If there’s one common thread between a lot of French metal bands, it’s their ability to create bleak and desolate soundscapes. No matter what sub-genre they fall into, French bands seem to touch upon an atmosphere that seeks to destroy everything in its path and represent what that destruction feels like. Demande à la Poussière achieves this on their sophomore effort Quiétude hostile through a combination of sludge, doom, black metal, and even post rock. Spread across fifty one minutes that maintain a consistent sense of tension even during the relatively calmer passages, this album is likely to take a little while to sink in but those who give it the chance will find themselves fully absorbed in its apocalyptic sounds.

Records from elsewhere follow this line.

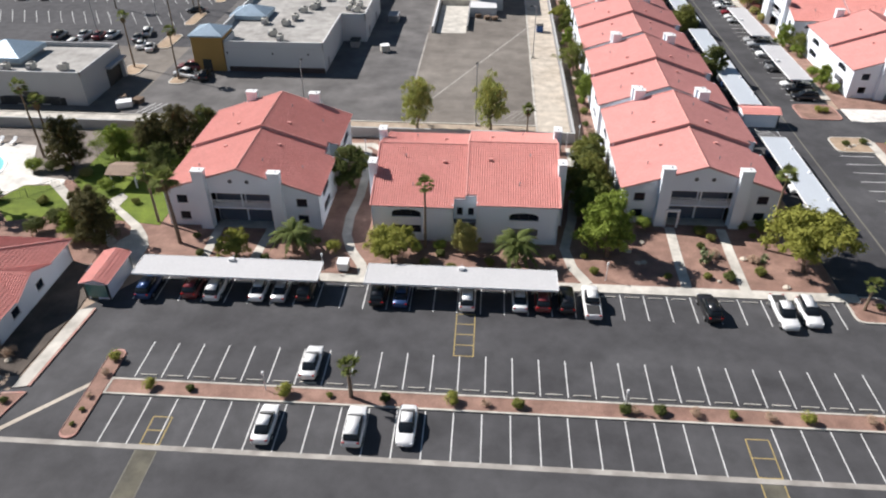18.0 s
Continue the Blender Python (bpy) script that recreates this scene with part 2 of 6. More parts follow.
M_TILE = tile_mat()
M_TILE_ROW = tile_mat("row_clay_tile", (0.61, 0.278, 0.252), (0.56, 0.246, 0.226))
M_TILE_RIDGE = mat("clay_ridge_tile", (0.68, 0.33, 0.295), 0.8, 0.15, 0.8, 6.0, coords="OBJ")
M_TILE_OLIVE = mat("olive_tile", (0.40, 0.40, 0.33), 0.85, 0.15, 0.5, 6.0, 0.2, coords="OBJ")
M_FASCIA = mat("painted_fascia", (0.38, 0.26, 0.265), 0.8, 0.1, coords="OBJ")
M_TRIM = mat("white_trim", (0.79, 0.79, 0.795), 0.7, 0.05, coords="OBJ")
M_GLASS = plain("window_glass", (0.014, 0.018, 0.028), 0.2)
M_GLASS.node_tree.nodes["Principled BSDF"].inputs["Specular IOR Level"].default_value = 0.2
M_FRAME = plain("window_frame_dark", (0.10, 0.10, 0.11), 0.5)
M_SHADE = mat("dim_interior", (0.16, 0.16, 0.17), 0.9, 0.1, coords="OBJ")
M_METALW = mat("white_ribbed_steel", (0.545, 0.54, 0.54), 0.5, 0.06, 0.3, 3.0, metal=0.0)
M_METALB = mat("pale_blue_steel", (0.56, 0.60, 0.64), 0.4, 0.06, 0.2, 3.0, metal=0.1)
M_STEEL = mat("grey_steel", (0.34, 0.34, 0.35), 0.5, 0.15, 0.8, 6.0, metal=0.3)
M_BLUEMETAL = mat("blue_standing_seam", (0.36, 0.46, 0.55), 0.4, 0.12, 0.4, 3.0, metal=0.2)
M_BLOCK = mat("grey_block", (0.25, 0.25, 0.255), 0.95, 0.12, 0.8, 10.0, 0.3)
M_WALLW = mat("painted_block_wall", (0.46, 0.455, 0.45), 0.95, 0.10, 0.6, 10.0, 0.3)
M_MALLWALL = mat("mall_panel", (0.62, 0.62, 0.62), 0.9, 0.06, 0.25, 8.0, 0.1)
M_MALLROOF = ground_mat("mall_roof_cap_sheet", (0.42, 0.405, 0.38), (0.30, 0.285, 0.265), big=0.15, rough=0.9)
M_MALLGREY = mat("grey_block_panel", (0.46, 0.46, 0.47), 0.92, 0.08, 0.25, 8.0, 0.15)
M_ORANGE = mat("ochre_stucco", (0.44, 0.27, 0.09), 0.9, 0.1, 0.4, 10.0)
M_OCHREP = mat("pale_ochre_stucco", (0.52, 0.42, 0.31), 0.9, 0.1, 0.4, 10.0)
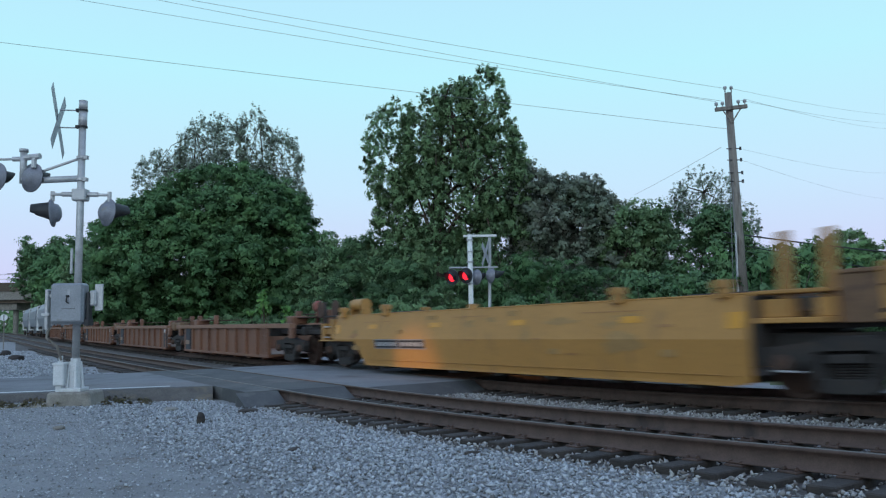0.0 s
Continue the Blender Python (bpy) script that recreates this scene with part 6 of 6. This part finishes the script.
# ---- covered hopper cars ahead of the well cars ----
def hopper(u0, u1):
    L = u1 - u0
    car = thing("hopper_car", "pale grey covered hopper car at the head of the train", "hopper car", group="freight train")
    prof = [(-1.35, 1.5), (-1.58, 2.6), (-1.50, 3.7), (-1.1, 4.4), (0, 4.6), (1.1, 4.4), (1.50, 3.7), (1.58, 2.6), (1.35, 1.5)]
    bm = bmesh.new()
    ends = []
    for x in (-L / 2 + 1.8, L / 2 - 1.8):
        ends.append([bm.verts.new((x, y, z)) for y, z in prof])
    for k in range(len(prof)):
        j = (k + 1) % len(prof)
        bm.faces.new((ends[0][k], ends[0][j], ends[1][j], ends[1][k]))
    bm.faces.new(ends[0])
    bm.faces.new(ends[1][::-1])
    part("body", bm, M_CASE, car, "pale grey rounded hopper body")
    for k in range(3):
        x = -L / 2 + L * (k + 1) / 4
        bm = prism(bmesh.new(), [(x - 1.6, 1.5), (x + 1.6, 1.5), (x + 0.4, 0.5), (x - 0.4, 0.5)], -1.0, 1.0)
        part("chute", bm, M_CASE, car)
    for s in (-1, 1):
        bm = bmesh.new()
        for y in (-1.4, 1.4):
            box(bm, *sorted((s * (L / 2 - 0.5), s * (L / 2 - 0.35))), y - 0.07, y + 0.07, 1.0, 4.3)
        box(bm, *sorted((s * (L / 2 - 0.5), s * (L / 2 - 1.9))), -1.4, 1.4, 4.22, 4.34)
        box(bm, *sorted((s * (L / 2 - 0.3), s * (L / 2 - 1.9))), -1.4, 1.4, 0.95, 1.15)
        part("end_frame", bm, M_WHITE, car, "white end frame")
        truck_parts(car, s * (L / 2 - 2.0), M_TRUCK)
    CARS.append((car, u0, u1))


hopper(-122.5, -105.5)
hopper(-139.5, -122.5)
hopper(-156.5, -139.5)

# ---- overhead lines ----

for a, b, sag, r, lab in (((9.92, 26.83, 8.75), (-14.08, 20.0, 11.3), 0.10, 0.0055, "thin grey overhead power line from the wooden pole"),
                          ((10.32, 26.95, 9.25), (-14.2, 20.4, 11.5), 0.10, 0.0055, "thin grey overhead power line from the wooden pole"),
                          ((10.14, 26.83, 8.77), (-14.05, 20.0, 10.75), 0.10, 0.0055, "thin grey overhead power line from the wooden pole"),
                          ((10.30, 26.9, 7.80), (-14.0, 20.0, 9.1), 0.02, 0.006, "thin grey overhead line from the wooden pole"),
                          ((10.52, 26.95, 9.25), (40.0, 66.0, 18.2), 0.2, 0.005, "thin grey overhead power line from the wooden pole"),
                          ((10.92, 26.83, 8.83), (40.0, 67.0, 17.2), 0.2, 0.005, "thin grey overhead power line from the wooden pole"),
                          ((10.70, 26.83, 8.81), (40.0, 66.5, 17.6), 0.2, 0.005, "thin grey overhead power line from the wooden pole"),
                          ((10.70, 26.9, 7.1), (39.4, 66.0, 13.2), 0.3, 0.0035, "thin grey overhead line from the wooden pole"),
                          ((10.72, 26.9, 6.7), (39.2, 66.0, 10.9), 0.3, 0.0035, "thin grey overhead line from the wooden pole"),
                          ((10.05, 26.9, 7.15), (10.9, 42.0, 7.9), 0.03, 0.006, "thin guy wire from the wooden pole"),
                          ((10.35, 26.95, 8.3), (9.7, 25.6, -0.3), 0.0, 0.008, "taut guy wire down from the pole"),
                          ((10.42, 26.95, 6.2), (9.9, 25.8, -0.3), 0.0, 0.008, "taut guy wire down from the pole"),
                          ((13.0, 35.0, 5.05), (26.0, 36.0, 3.6), 0.12, 0.035, "thick black cable bundle before the trees"),
                          ((13.0, 35.0, 4.62), (26.0, 36.0, 2.4), 0.10, 0.022, "black cable before the far trees"),
                          ((13.0, 35.0, 4.40), (26.0, 36.0, 1.9), 0.10, 0.016, "black cable before the far trees")):
    cable("overhead_line", a, b, sag, r, lab)

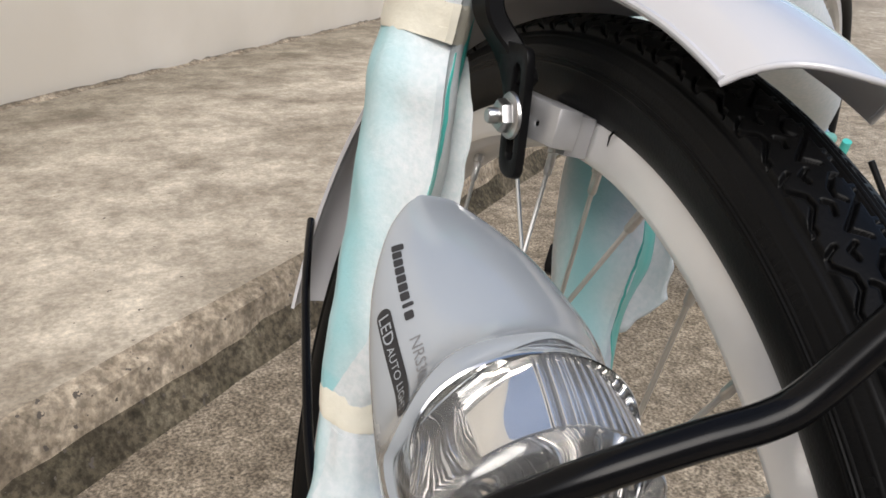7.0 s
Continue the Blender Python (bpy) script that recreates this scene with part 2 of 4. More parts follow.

Some of the more abrasive elements of this album remind me of fellow Frenchmen Celeste, though here everything has been run through a much slower and methodical tempo that channels just as much sludge and post rock. Although there are faster blast beats on some of the songs, they never last for too long and come in unexpected bursts before Demande à la Poussière transitions back to slower tempos where the guitars spread outwards like a thick fog and jagged bass lines lumber forward like heavy artillery. What I like about this band is how they keep a consistent sense of tension even at their softest moments, as the opening sections of songs like “Morphème”, “Perdu”, and “Expiravit” let sparse melodies hang over the recording and often feel like a calm before the storm which keeps you on edge. Although there are some familiar sludge grooves, faster black metal blast beats, and even the same type of post rock/metal build-ups that reach truly immense climaxes, Demande à la Poussière fuses all of these elements together in a way that feels a bit less derivative. It can be a bit exhausting at times given the length of the material, and is likely to take a few times through to break through all of the layers and hear some of the smaller nuances, but the apocalyptic atmosphere and balance between destruction and melancholy goes a long way. I did also find that the record lost a little bit of steam in the middle, but it recovers later on and by the time you get to the unexpected saxophone on “Expiravit” you know you’ve been on a wild ride.
The vocals are one of the elements on Quiétude hostile that you’re going to have to dig for, as they tend to blend in with the layers during some of the most intense moments and don’t always break free. Stylistically this is where more of the sludge and doom influence comes in, as Demande à la Poussière’s singer has a powerful low-pitched growl as well as some slightly higher screams that bring a slight post hardcore edge. While my guess is some people might wish for just a bit more separation between the vocals and instrumentals, the way that they struggle to break free of the destruction and controlled chaos does seem appropriate. Underneath those layers there’s quite a wide range of pitches being used, and some of them are likely to stick out the more you listen.
There are a few moments where Quiétude hostile loses itself in its atmosphere and employs some longer build-ups that are a bit too similar, but these flaws are ultimately minor and the way they channel these different metal styles together into a bleak and apocalyptic soundscape proves to be appealing. While some of the individual elements are sure to bring particular sludge or post metal groups to mind, with album number two Demande à la Poussière is starting to tread their own path. It’s admittedly a lot to take in and needs some time, but if you value darkness and tension in your music than this is worth seeking out. Quiétude hostile is available from My Kingdom Music.